For interactive use: convert your PDF in our web tool, paste the resulting Markdown into ChatGPT/Claude, ask for the table extraction in CSV format. For programmatic pipelines, use an OSS converter (we don't offer an API today):
import pymupdf
# Step 1: PDF to Markdown locally with PyMuPDF
with pymupdf.open('report.pdf') as doc:
md = '\n\n'.join(p.get_text('markdown') for p in doc)
# Step 2: Pass md to your LLM of choice with extraction instructions
# (OpenAI/Anthropic/Gemini SDKs all accept the Markdown string directly)Pros: extremely flexible (extract specific tables matching certain criteria); handles complex layouts where regex-based tools fail
Cons: per-call cost; can hallucinate cell values on edge cases; slower than direct extraction
Method 5: Specialized commercial tools
For very high-volume table extraction or particularly hard documents (financial statements with merged cells, scientific data tables with footnotes), commercial tools fill the gap:
- Docparser: cloud-based, template-driven extraction
- Rossum: invoice-specific, very accurate on that vertical
- Hypatos: financial documents, ML-based
- Adobe PDF Extract API: Adobe's own extractor, very strong on Adobe-generated PDFs
Pros: strong on their target verticals; enterprise support
Cons: expensive; vertical-specific; vendor lock-in
Comparison table
| Method | Setup | OCR | Borderless tables | Best for |
|---|---|---|---|---|
| Online (PDF to CSV) | None | Yes | Good | One-off use, mixed quality docs |
| Tabula desktop | Download app | No | Manual | Few tables, precise control |
| Camelot Python | pip install | Limited | Decent (stream mode) | Programmatic batch |
| AI-based | API key | Yes (via Markdown) | Excellent | Complex tables, smart filtering |
| Commercial | Vendor onboarding | Yes | Excellent (vertical-specific) | High-volume specific use cases |
What if you want tables AND surrounding context?
If your goal is feeding a document to AI rather than building a spreadsheet pipeline, you don't want CSV — you want the tables in the context of the surrounding document. That's exactly what our PDF tables to Markdown tool does: GFM tables in their original document context.

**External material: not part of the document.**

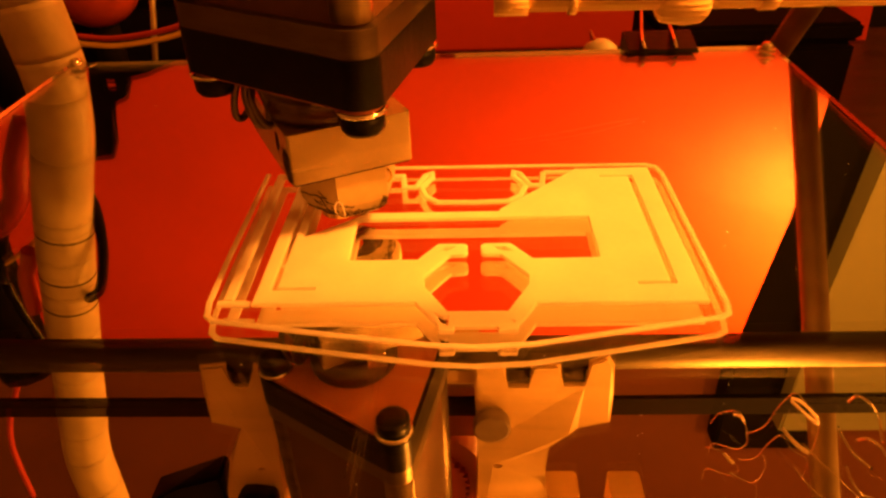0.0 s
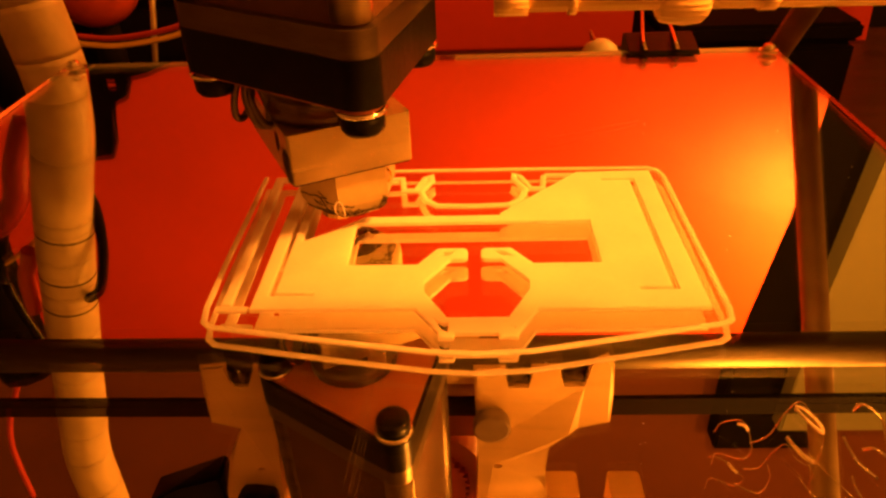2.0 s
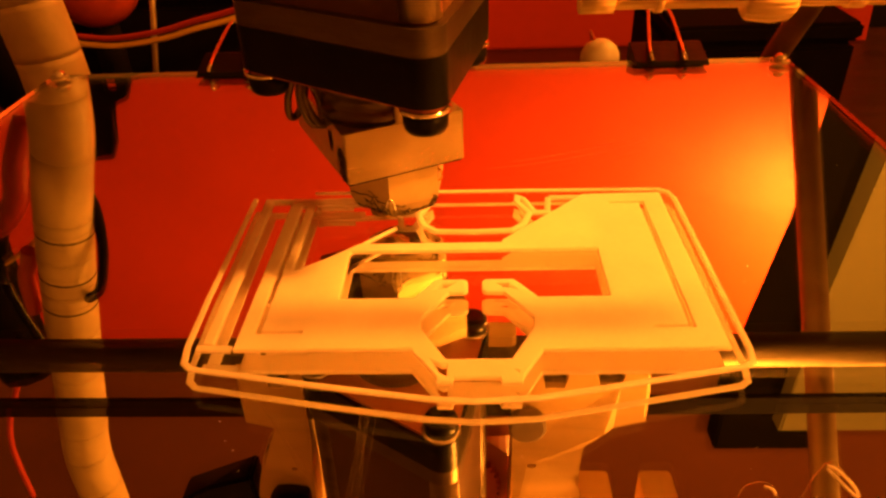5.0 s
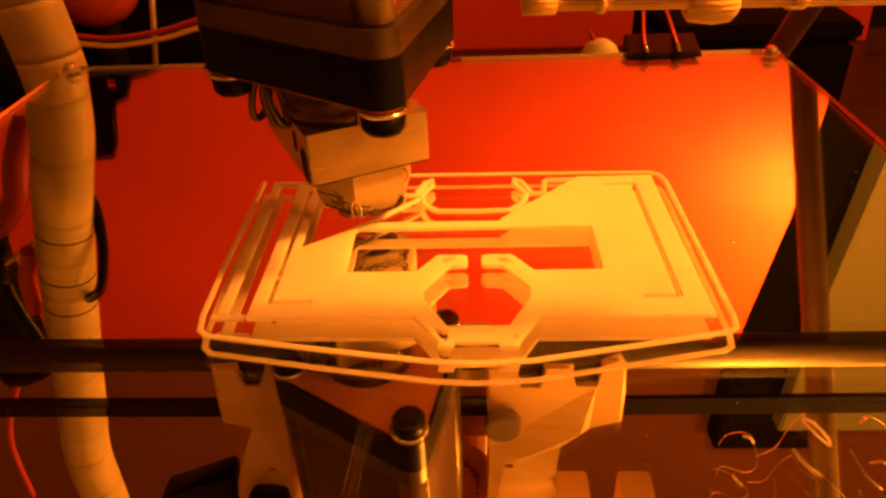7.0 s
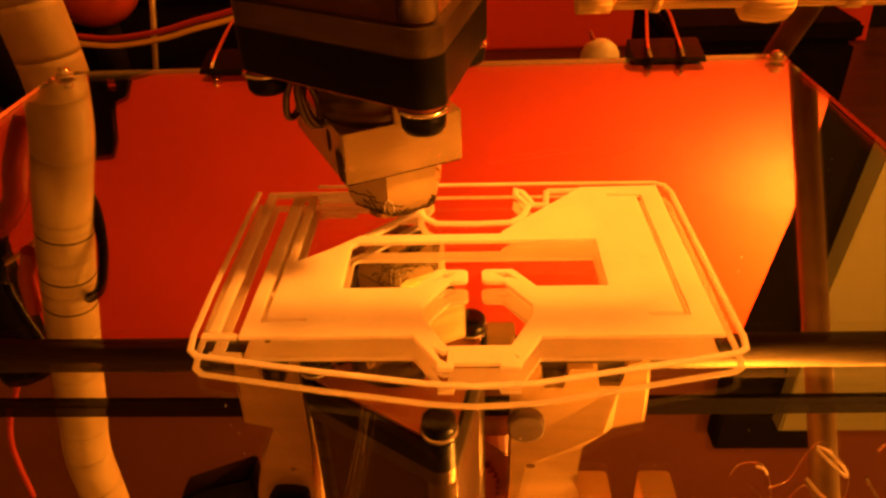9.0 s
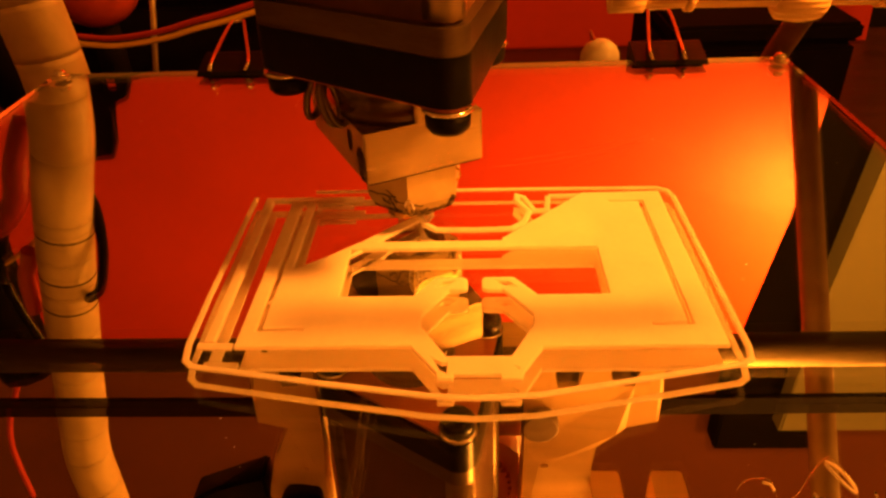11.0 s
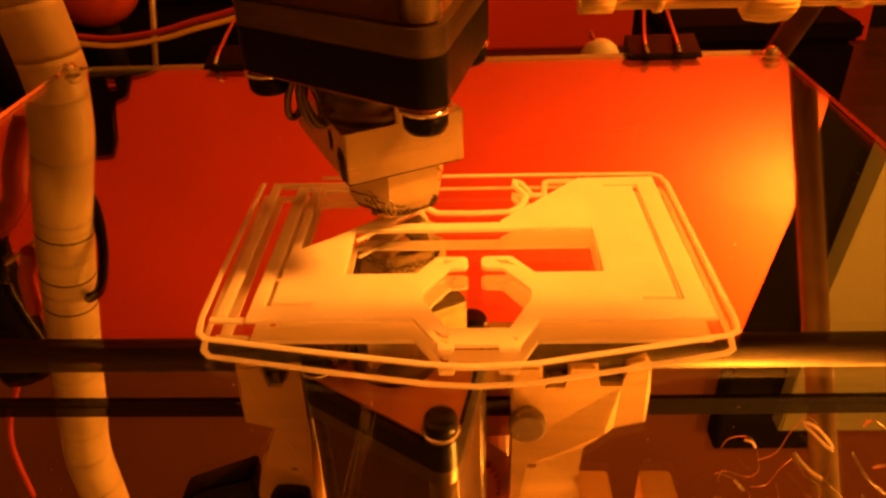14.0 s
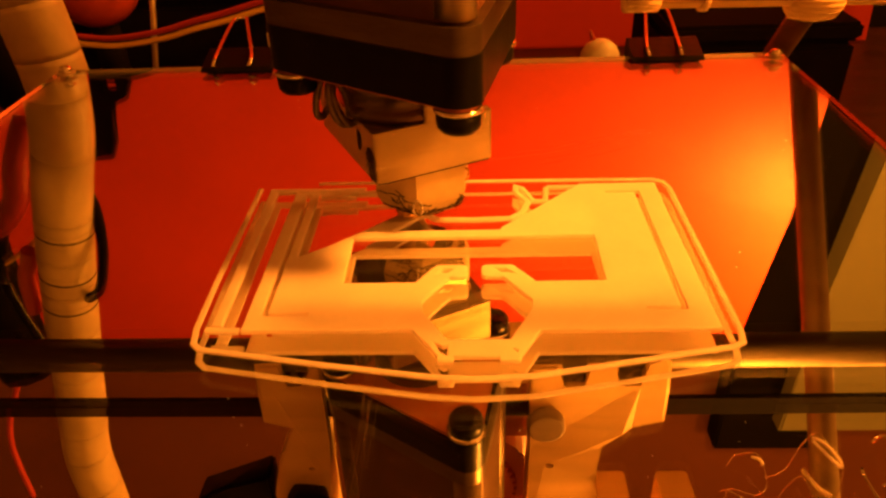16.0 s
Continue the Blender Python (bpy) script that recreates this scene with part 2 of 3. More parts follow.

For pure data-pipeline work, CSV is right. For document understanding (LLM context, knowledge bases, RAG), Markdown with tables-in-context is right. Pick based on what your downstream consumer needs.
Common pitfalls
Currency markers and parenthetical negatives
Financial tables use "$" and "(123)" for negatives. Most extractors preserve these as text; your downstream parser may need to convert them to numeric values. Plan for this in your pipeline.
Multi-page tables
Tables that span pages often have repeating headers on each page. Good extractors stitch them into one logical table; lesser ones produce one table per page that you have to merge.
Merged cells
GFM tables don't support merged cells; CSV doesn't either. Most extractors flatten the merge by repeating the value across the merged range. Verify this matches your downstream expectation.
Footnoted cells
Cells with footnote markers (a, b, *) need special handling — the marker is data; the footnote text is separate but related. Different extractors handle this differently; spot-check your tool's behavior.
Recommendation
For most users: start with our online PDF to CSV converter (no setup) or PDF to Markdown (if context matters). For programmatic pipelines: Camelot for simple tables, Marker or Docling for complex layouts (we don't ship a public API today, so OSS is the path). For very high volume on a specific document type: commercial tools justified by ROI.